Date: Saturday, 23 June 2018
Nevsun Resources Ltd. has vehemently denied allegations of human rights violations at the Bisha gold mine, of which it owns 60 per cent. In 2013, the U.S.-based Human Rights Watchalleged myriad problems at the mine — including that the company allowed the use of “conscripted labour” through arrangements with the Eritrean government.
In public statements and court filings the company denied that it worked with the Eritrea government to build or find labour for the mine, said it doesn’t allow conscripted labour, and that it has checks in place to guard against its use.
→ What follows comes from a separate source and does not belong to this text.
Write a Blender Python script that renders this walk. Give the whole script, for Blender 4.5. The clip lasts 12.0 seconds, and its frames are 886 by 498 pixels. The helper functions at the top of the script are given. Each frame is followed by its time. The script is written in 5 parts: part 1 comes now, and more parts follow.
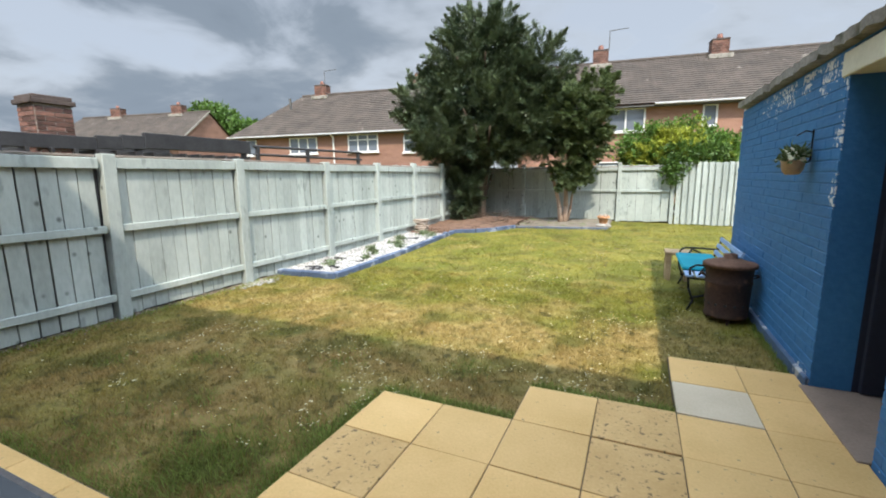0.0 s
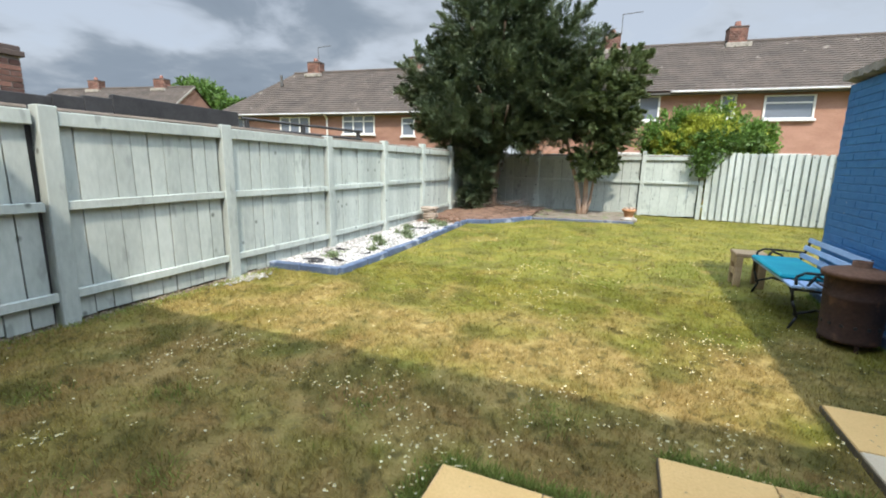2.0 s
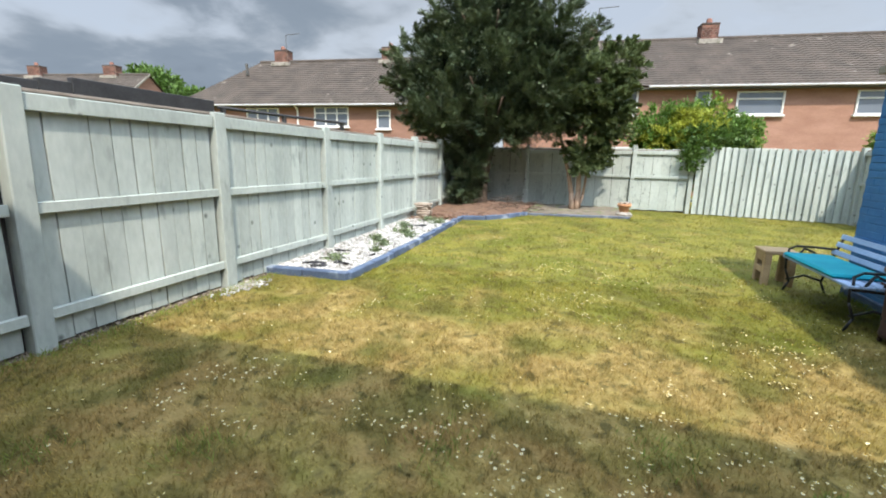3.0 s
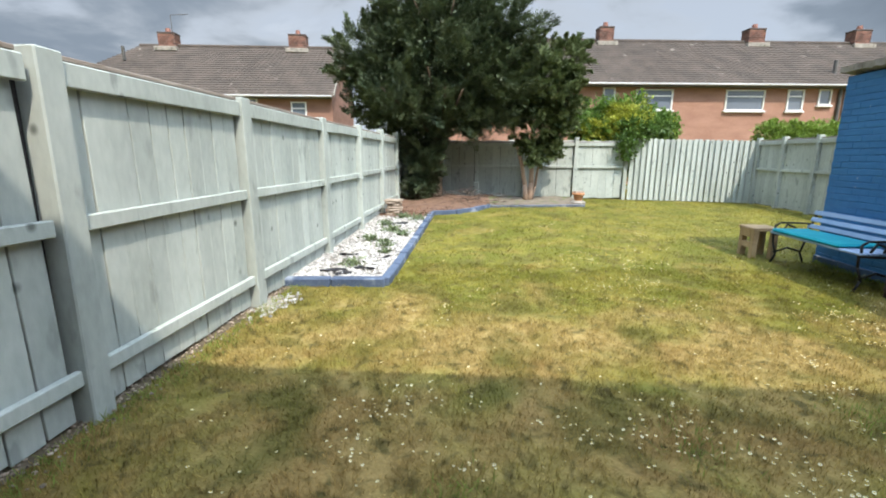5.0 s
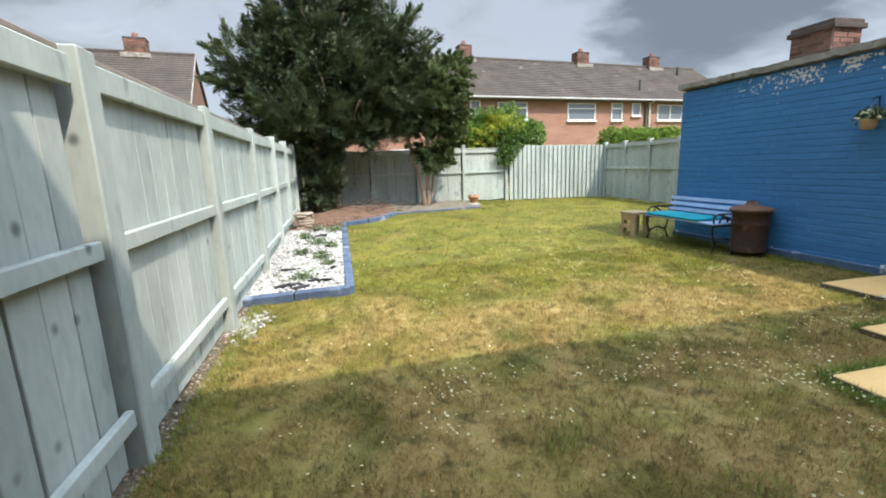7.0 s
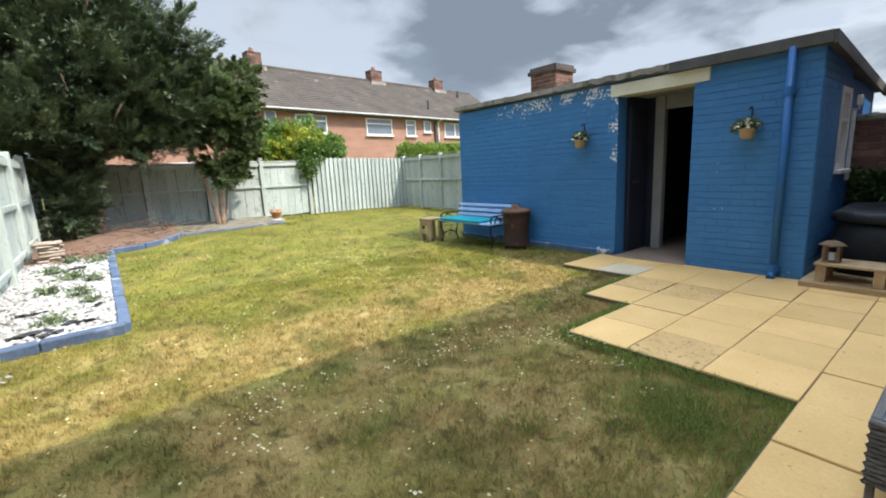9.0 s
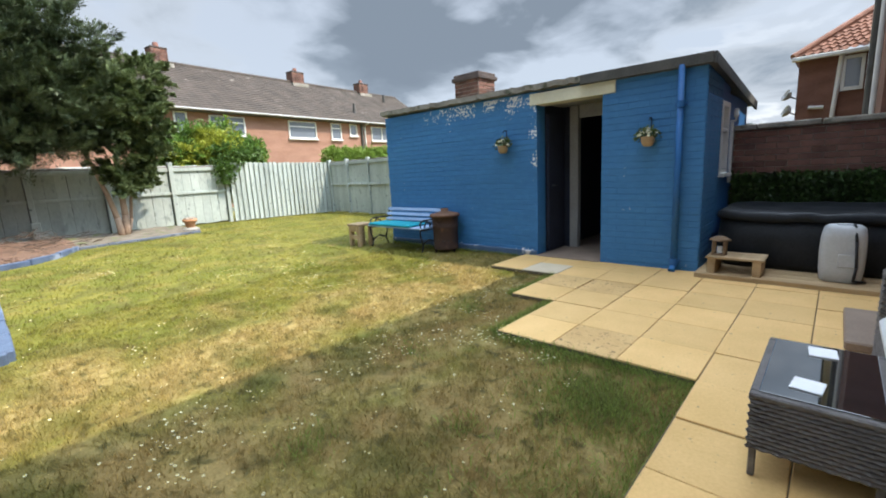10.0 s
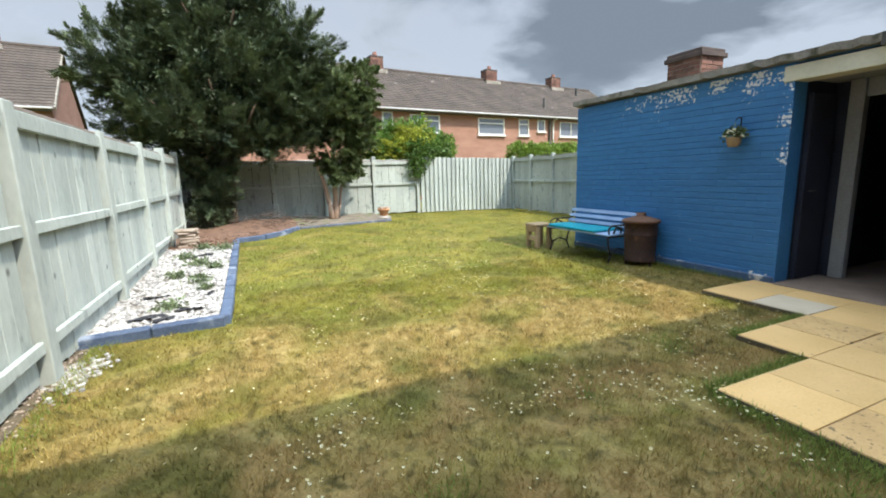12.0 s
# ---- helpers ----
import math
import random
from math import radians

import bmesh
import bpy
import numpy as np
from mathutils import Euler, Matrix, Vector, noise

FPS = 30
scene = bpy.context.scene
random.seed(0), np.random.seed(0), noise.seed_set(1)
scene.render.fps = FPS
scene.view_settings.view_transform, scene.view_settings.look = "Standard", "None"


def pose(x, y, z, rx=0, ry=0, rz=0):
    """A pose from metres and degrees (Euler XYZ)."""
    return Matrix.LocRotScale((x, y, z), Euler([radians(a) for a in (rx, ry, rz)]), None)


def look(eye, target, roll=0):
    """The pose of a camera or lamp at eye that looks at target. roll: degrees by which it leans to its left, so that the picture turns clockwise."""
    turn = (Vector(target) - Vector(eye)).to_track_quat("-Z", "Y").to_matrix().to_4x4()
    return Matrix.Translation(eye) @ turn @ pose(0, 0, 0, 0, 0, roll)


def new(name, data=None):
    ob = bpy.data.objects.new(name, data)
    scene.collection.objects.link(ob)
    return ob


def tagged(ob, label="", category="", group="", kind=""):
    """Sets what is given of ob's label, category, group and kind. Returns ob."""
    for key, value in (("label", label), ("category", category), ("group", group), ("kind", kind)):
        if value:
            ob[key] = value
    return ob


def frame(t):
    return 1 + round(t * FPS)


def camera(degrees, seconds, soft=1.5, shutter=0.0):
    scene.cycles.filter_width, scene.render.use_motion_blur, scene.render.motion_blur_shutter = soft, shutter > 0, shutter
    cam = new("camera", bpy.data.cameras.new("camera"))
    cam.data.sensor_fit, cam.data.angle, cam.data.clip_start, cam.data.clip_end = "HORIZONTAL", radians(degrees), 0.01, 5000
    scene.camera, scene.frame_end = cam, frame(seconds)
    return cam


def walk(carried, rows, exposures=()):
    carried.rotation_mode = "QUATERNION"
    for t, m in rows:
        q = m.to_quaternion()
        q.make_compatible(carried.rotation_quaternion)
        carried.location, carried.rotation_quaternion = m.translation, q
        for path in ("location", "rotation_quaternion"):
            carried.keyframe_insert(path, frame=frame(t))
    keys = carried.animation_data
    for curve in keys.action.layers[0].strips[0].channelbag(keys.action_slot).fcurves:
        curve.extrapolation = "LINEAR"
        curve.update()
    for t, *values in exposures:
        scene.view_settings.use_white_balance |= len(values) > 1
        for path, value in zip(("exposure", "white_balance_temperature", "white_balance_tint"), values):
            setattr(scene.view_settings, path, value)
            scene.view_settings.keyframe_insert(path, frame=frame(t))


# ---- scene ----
cam = camera(91.9, 12.0, soft=1.9)
PATH = [
    (0, (-0.335, 0.413, 1.499), (-1.153, 2.208, 1.17), -0.8),
    (0.5, (-0.44, 0.534, 1.486), (-1.28, 2.318, 1.149), -0.4),
    (1, (-0.665, 0.736, 1.472), (-1.507, 2.516, 1.119), 0.1),
    (1.5, (-0.9, 0.985, 1.404), (-1.71, 2.776, 1.039), 0.7),
    (2, (-1.212, 1.161, 1.377), (-1.976, 2.97, 0.998), 1.0),
    (2.5, (-1.563, 1.309, 1.373), (-2.261, 3.142, 0.983), 1.1),
    (4.5, (-3.149, 1.372, 1.348), (-3.449, 3.302, 0.917), 0.5),
    (5, (-3.53, 1.278, 1.326), (-3.693, 3.227, 0.905), 0.1),
    (5.5, (-3.881, 1.29, 1.251), (-3.903, 3.249, 0.847), -0.6),
    (6, (-4.211, 1.248, 1.254), (-4.086, 3.205, 0.86), -1.3),
    (6.5, (-4.47, 1.156, 1.289), (-4.194, 3.098, 0.9), -1.8),
    (8.5, (-4.523, 0.95, 1.288), (-3.518, 2.641, 0.924), -2.7),
    (9, (-4.485, 0.917, 1.279), (-3.277, 2.47, 0.917), -2.8),
    (9.5, (-4.499, 0.9, 1.29), (-3.14, 2.323, 0.931), -2.9),
    (10, (-4.491, 0.896, 1.294), (-3.047, 2.232, 0.933), -3.0),
    (10.5, (-4.494, 0.912, 1.291), (-3.027, 2.223, 0.932), -3.0),
    (11, (-4.481, 0.995, 1.282), (-3.044, 2.336, 0.915), -2.9),
    (11.5, (-4.324, 1.119, 1.272), (-3.09, 2.652, 0.915), -2.6),
    (12, (-4.174, 1.332, 1.277), (-3.383, 3.137, 0.936), -1.7),
]
walk(cam, [(t, look(eye, target, roll)) for t, eye, target, roll in PATH], exposures=[(0, 0.13), (6.5, 0.12), (8.5, 0.28), (11.0, 0.3), (12.0, 0.17)])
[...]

In 2014 four refugees, formerly Eritrean nationals, sued Nevsun in a B.C. court, arguing they had been forced to work at the Bisha mine, and claiming damages related to slavery, torture and inhuman treatment.
The parties disagree about where it should be allowed to be heard. The plaintiffs want to hold Nevsun to account in a B.C. court, while Nevsun said a Canadian court shouldn’t get to decide the case — especially because it implicates the Eritrean government.
Nevsun denied the refugees making the claim were “subjected to forced labour or abused or mistreated at all,” according to B.C. court filings. The Vancouver company also argued it isn’t liable for their treatment anyways, because it was not the direct employer of the miners, and that a B.C. court should not have jurisdiction over the case pertaining to the actions of another country.
The B.C. Court of Appeal unanimously dismissed the company’s arguments that the case should not go forward in 2017.
“The defendant says it did not owe the plaintiffs a duty of care, nor did it conspire with others to breach any such duty,” reads a portion of a B.C. Court of Appeal decision by Justice Mary Newbury, “and that the several corporations in the corporate ladder between itself and the (Bisha Mine Share Company) are entitled to the protection of limited liability.”
“Other jurisdictions have been willing to hold corporate actors accountable for violations of jus cogens,” she ruled. “And over time, the doctrine of act of state has been limited by public policy considerations said to be part of domestic law.
“Reasonable persons and reasonable experts in international law would seem to hold different views … on the effect of the Convention Against Torture on states’ domestic laws.”
This month, the Supreme Court of Canada gave Nevsun gave leave to appeal that decision, which means the company will have another chance to argue against the case going to trial.
Nevsun did not immediately respond to The Star’s request for comment.
The development in the high-profile case comes after a pair of recent Supreme Court decisions broadened the scope of employer responsibility under the law in this country. The two cases found employers liable for human rights and workplace safety infractions, despite the fact that the harmed workers were on contracts with third party companies.